- **EXERCISE INPUT**:
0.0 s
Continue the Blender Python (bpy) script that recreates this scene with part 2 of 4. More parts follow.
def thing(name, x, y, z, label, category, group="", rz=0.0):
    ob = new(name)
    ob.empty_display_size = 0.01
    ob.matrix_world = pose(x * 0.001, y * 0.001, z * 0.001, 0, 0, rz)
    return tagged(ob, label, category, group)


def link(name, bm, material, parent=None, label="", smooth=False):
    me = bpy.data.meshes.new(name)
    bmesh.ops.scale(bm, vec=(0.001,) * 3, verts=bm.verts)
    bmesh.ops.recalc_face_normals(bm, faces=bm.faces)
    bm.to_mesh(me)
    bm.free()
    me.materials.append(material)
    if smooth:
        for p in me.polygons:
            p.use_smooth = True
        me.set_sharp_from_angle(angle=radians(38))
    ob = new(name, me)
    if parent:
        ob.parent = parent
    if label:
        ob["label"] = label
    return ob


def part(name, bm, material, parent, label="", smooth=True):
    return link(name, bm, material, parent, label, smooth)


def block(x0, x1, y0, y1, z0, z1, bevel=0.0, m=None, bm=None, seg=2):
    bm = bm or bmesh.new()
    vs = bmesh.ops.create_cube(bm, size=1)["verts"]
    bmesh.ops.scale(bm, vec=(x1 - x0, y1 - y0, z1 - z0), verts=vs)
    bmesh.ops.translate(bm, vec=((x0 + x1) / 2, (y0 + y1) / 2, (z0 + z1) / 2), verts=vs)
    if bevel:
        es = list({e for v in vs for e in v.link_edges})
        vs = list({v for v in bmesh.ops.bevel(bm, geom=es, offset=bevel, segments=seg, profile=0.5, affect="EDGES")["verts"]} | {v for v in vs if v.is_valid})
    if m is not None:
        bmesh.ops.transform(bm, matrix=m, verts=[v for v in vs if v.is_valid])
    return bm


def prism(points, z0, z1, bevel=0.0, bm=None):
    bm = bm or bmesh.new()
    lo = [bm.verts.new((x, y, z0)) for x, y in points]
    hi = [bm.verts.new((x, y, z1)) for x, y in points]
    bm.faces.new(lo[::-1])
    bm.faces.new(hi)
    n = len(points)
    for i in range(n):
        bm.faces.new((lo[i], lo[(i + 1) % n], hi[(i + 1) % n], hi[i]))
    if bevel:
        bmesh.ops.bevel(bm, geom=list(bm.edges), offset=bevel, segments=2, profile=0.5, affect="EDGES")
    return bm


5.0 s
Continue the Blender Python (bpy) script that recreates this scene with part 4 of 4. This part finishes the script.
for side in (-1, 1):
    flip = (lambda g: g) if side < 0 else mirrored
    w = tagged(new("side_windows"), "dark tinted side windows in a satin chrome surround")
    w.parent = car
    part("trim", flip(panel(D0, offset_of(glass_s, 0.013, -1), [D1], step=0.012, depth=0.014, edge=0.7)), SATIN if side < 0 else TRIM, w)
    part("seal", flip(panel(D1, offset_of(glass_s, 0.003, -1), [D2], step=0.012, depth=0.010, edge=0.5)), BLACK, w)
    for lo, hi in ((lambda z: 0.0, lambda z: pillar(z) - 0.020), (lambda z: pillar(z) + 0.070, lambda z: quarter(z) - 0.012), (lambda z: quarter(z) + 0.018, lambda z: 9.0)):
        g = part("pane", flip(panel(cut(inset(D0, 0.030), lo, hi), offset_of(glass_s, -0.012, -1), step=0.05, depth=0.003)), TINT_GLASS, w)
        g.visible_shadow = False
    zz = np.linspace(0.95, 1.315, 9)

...

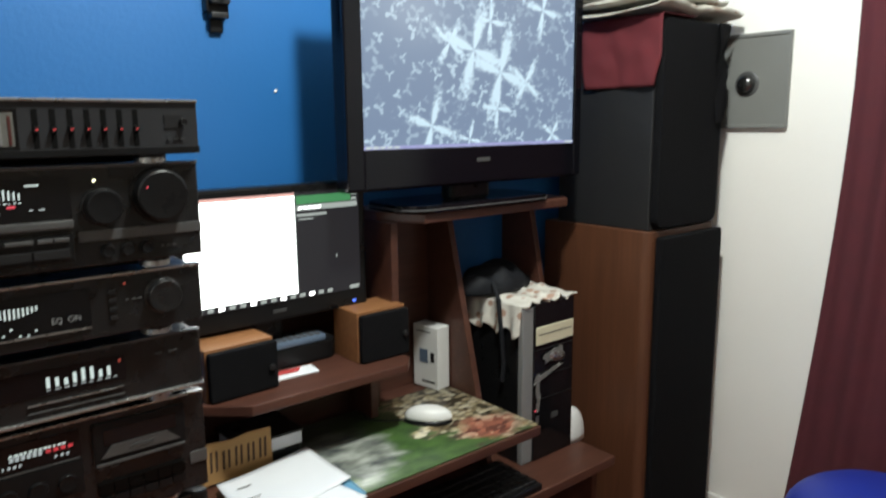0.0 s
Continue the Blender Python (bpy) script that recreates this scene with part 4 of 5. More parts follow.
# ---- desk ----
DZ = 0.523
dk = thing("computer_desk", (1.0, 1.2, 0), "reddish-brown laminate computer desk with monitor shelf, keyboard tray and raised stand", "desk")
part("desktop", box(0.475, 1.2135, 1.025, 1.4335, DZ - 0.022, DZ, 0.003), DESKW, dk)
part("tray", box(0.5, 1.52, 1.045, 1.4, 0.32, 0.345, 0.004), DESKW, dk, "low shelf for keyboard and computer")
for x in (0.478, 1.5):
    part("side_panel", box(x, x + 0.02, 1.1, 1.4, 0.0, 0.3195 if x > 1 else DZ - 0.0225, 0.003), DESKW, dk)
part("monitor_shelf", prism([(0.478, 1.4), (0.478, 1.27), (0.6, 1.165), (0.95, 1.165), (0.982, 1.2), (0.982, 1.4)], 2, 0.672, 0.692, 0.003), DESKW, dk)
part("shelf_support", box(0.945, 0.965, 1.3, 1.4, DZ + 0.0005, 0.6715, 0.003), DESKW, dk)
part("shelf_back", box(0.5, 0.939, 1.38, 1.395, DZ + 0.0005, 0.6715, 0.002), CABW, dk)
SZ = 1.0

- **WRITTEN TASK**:
Gather every line containing the word "follow" and copy it.

- **ANSWER FOR THE TASK**:
Continue the Blender Python (bpy) script that recreates this scene with part 2 of 4. More parts follow.
Continue the Blender Python (bpy) script that recreates this scene with part 4 of 5. More parts follow.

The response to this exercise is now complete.